▶ AVAILABLE DATA:
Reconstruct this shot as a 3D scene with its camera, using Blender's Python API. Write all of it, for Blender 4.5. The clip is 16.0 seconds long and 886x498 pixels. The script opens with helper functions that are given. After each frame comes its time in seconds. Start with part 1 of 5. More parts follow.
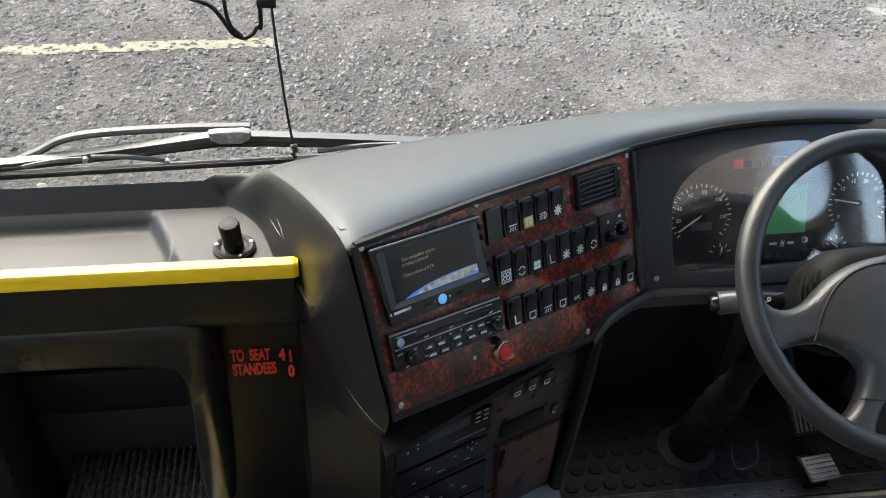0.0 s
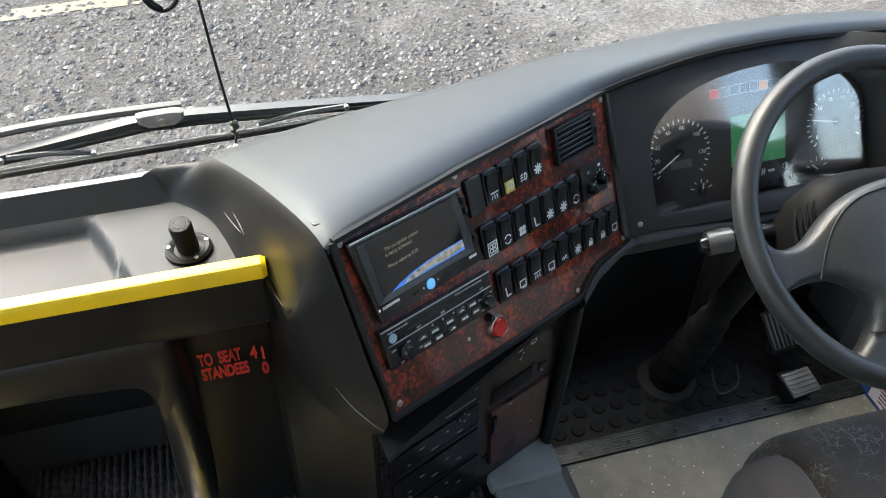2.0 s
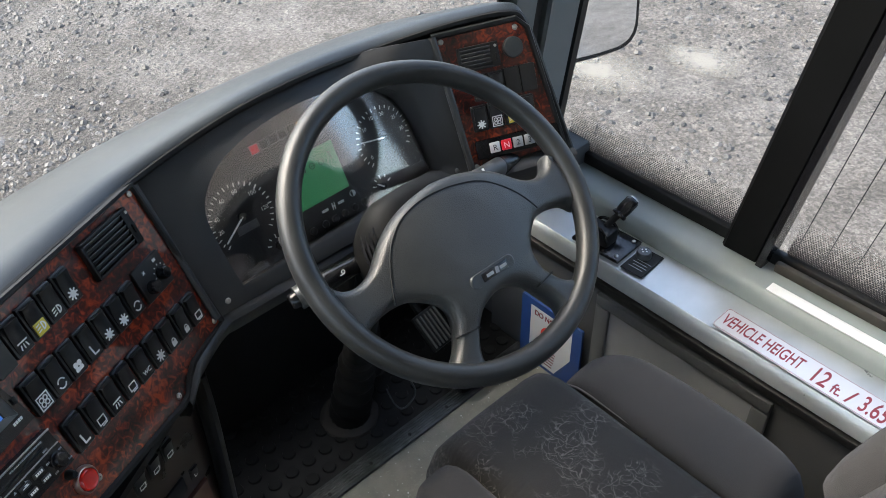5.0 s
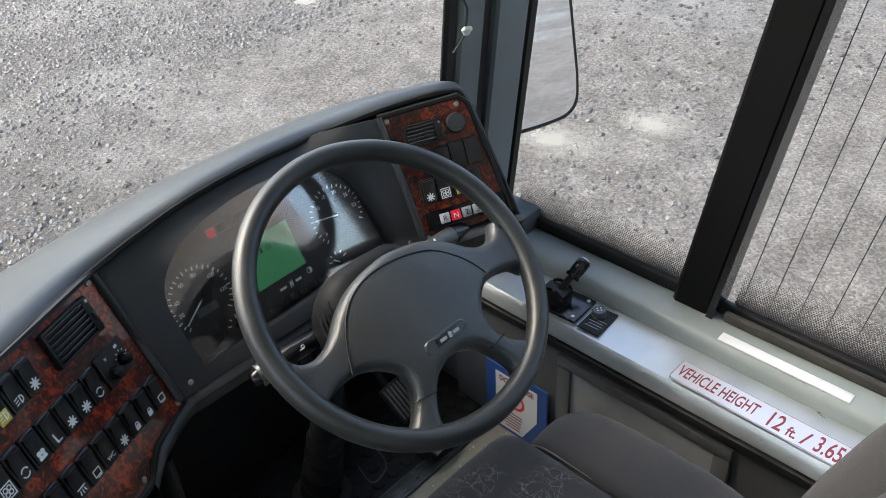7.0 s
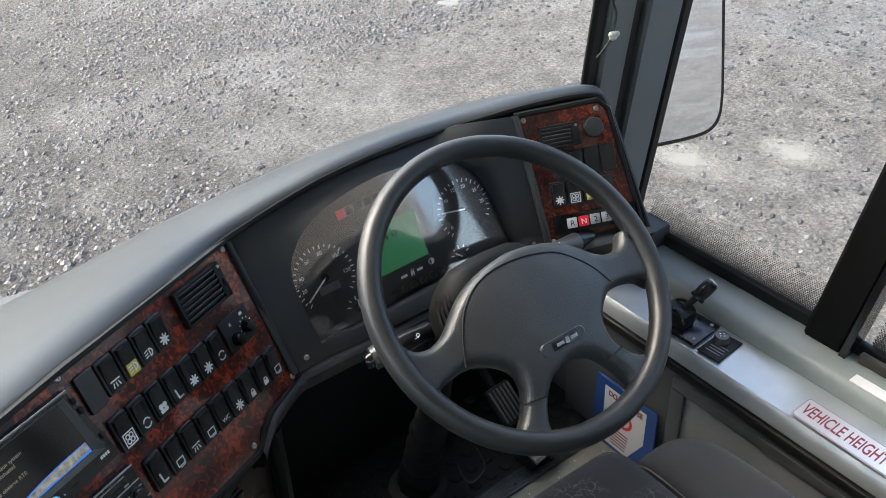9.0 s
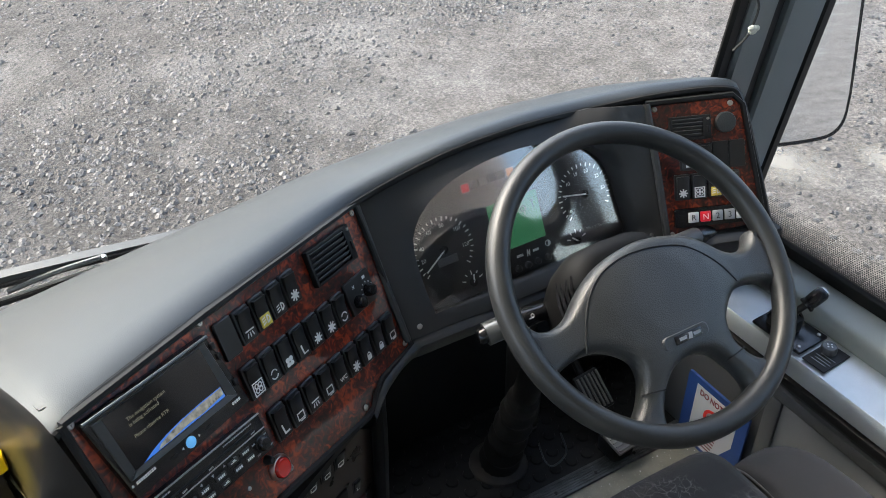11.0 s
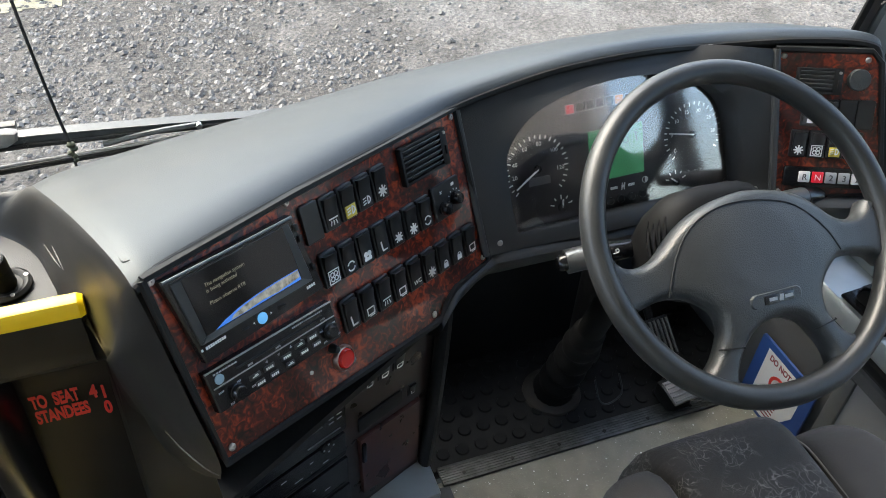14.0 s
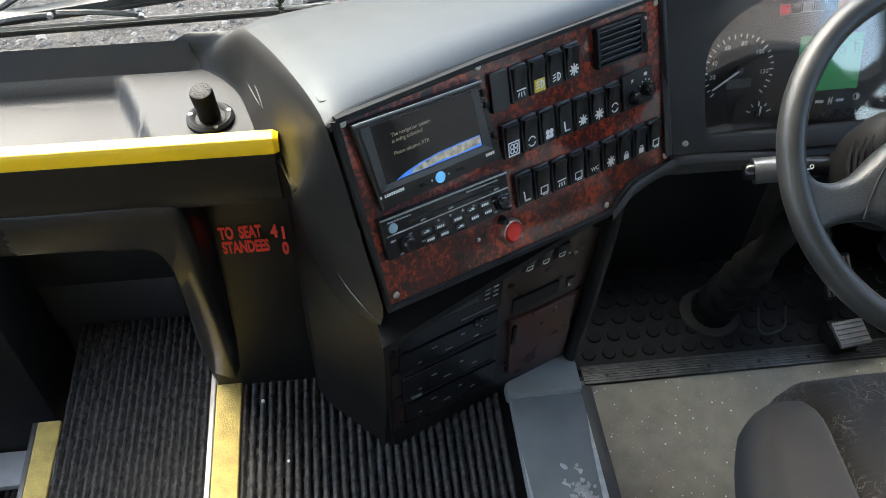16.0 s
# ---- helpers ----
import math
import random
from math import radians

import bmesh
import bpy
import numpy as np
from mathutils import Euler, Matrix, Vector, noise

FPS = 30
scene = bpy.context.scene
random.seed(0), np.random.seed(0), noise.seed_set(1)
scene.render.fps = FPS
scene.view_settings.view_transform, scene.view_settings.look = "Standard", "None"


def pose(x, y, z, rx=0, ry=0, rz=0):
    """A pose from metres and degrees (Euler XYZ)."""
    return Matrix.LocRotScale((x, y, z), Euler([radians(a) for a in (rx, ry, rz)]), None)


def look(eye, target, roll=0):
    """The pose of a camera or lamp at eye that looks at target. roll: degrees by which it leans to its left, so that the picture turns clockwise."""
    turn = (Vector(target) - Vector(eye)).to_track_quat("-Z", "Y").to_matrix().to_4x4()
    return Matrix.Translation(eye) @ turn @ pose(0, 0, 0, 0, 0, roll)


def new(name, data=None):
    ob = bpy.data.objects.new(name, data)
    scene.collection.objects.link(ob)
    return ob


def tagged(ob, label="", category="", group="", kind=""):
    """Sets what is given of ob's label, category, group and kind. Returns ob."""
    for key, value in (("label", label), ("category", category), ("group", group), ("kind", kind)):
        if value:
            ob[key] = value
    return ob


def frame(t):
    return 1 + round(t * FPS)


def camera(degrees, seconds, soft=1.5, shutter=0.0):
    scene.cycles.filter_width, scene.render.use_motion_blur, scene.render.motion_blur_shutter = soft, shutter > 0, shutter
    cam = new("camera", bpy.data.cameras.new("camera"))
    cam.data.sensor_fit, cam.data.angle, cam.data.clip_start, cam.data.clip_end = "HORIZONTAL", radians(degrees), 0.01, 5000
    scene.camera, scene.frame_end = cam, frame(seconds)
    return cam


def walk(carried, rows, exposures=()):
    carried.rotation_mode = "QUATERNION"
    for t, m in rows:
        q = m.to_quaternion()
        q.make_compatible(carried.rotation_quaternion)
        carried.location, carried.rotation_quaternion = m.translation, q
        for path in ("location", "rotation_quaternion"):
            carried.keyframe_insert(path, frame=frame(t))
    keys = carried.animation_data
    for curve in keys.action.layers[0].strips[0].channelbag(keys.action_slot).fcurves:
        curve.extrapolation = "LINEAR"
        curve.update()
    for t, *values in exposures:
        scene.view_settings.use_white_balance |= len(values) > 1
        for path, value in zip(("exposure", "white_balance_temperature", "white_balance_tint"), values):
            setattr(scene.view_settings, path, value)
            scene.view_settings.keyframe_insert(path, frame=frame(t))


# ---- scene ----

▶ SET TASK: Every line of the material is to be quoted exactly, with no pictures carried over.

▶ ANSWER:
Reconstruct this shot as a 3D scene with its camera, using Blender's Python API. Write all of it, for Blender 4.5. The clip is 16.0 seconds long and 886x498 pixels. The script opens with helper functions that are given. After each frame comes its time in seconds. Start with part 1 of 5. More parts follow.
0.0 s
2.0 s
5.0 s
7.0 s
9.0 s
11.0 s
14.0 s
16.0 s
# ---- helpers ----
import math
import random
from math import radians

import bmesh
import bpy
import numpy as np
from mathutils import Euler, Matrix, Vector, noise

FPS = 30
scene = bpy.context.scene
random.seed(0), np.random.seed(0), noise.seed_set(1)
scene.render.fps = FPS
scene.view_settings.view_transform, scene.view_settings.look = "Standard", "None"


def pose(x, y, z, rx=0, ry=0, rz=0):
    """A pose from metres and degrees (Euler XYZ)."""
    return Matrix.LocRotScale((x, y, z), Euler([radians(a) for a in (rx, ry, rz)]), None)


def look(eye, target, roll=0):
    """The pose of a camera or lamp at eye that looks at target. roll: degrees by which it leans to its left, so that the picture turns clockwise."""
    turn = (Vector(target) - Vector(eye)).to_track_quat("-Z", "Y").to_matrix().to_4x4()
    return Matrix.Translation(eye) @ turn @ pose(0, 0, 0, 0, 0, roll)


def new(name, data=None):
    ob = bpy.data.objects.new(name, data)
    scene.collection.objects.link(ob)
    return ob


def tagged(ob, label="", category="", group="", kind=""):
    """Sets what is given of ob's label, category, group and kind. Returns ob."""
    for key, value in (("label", label), ("category", category), ("group", group), ("kind", kind)):
        if value:
            ob[key] = value
    return ob


def frame(t):
    return 1 + round(t * FPS)


def camera(degrees, seconds, soft=1.5, shutter=0.0):
    scene.cycles.filter_width, scene.render.use_motion_blur, scene.render.motion_blur_shutter = soft, shutter > 0, shutter
    cam = new("camera", bpy.data.cameras.new("camera"))
    cam.data.sensor_fit, cam.data.angle, cam.data.clip_start, cam.data.clip_end = "HORIZONTAL", radians(degrees), 0.01, 5000
    scene.camera, scene.frame_end = cam, frame(seconds)
    return cam


def walk(carried, rows, exposures=()):
    carried.rotation_mode = "QUATERNION"
    for t, m in rows:
        q = m.to_quaternion()
        q.make_compatible(carried.rotation_quaternion)
        carried.location, carried.rotation_quaternion = m.translation, q
        for path in ("location", "rotation_quaternion"):
            carried.keyframe_insert(path, frame=frame(t))
    keys = carried.animation_data
    for curve in keys.action.layers[0].strips[0].channelbag(keys.action_slot).fcurves:
        curve.extrapolation = "LINEAR"
        curve.update()
    for t, *values in exposures:
        scene.view_settings.use_white_balance |= len(values) > 1
        for path, value in zip(("exposure", "white_balance_temperature", "white_balance_tint"), values):
            setattr(scene.view_settings, path, value)
            scene.view_settings.keyframe_insert(path, frame=frame(t))


# ---- scene ----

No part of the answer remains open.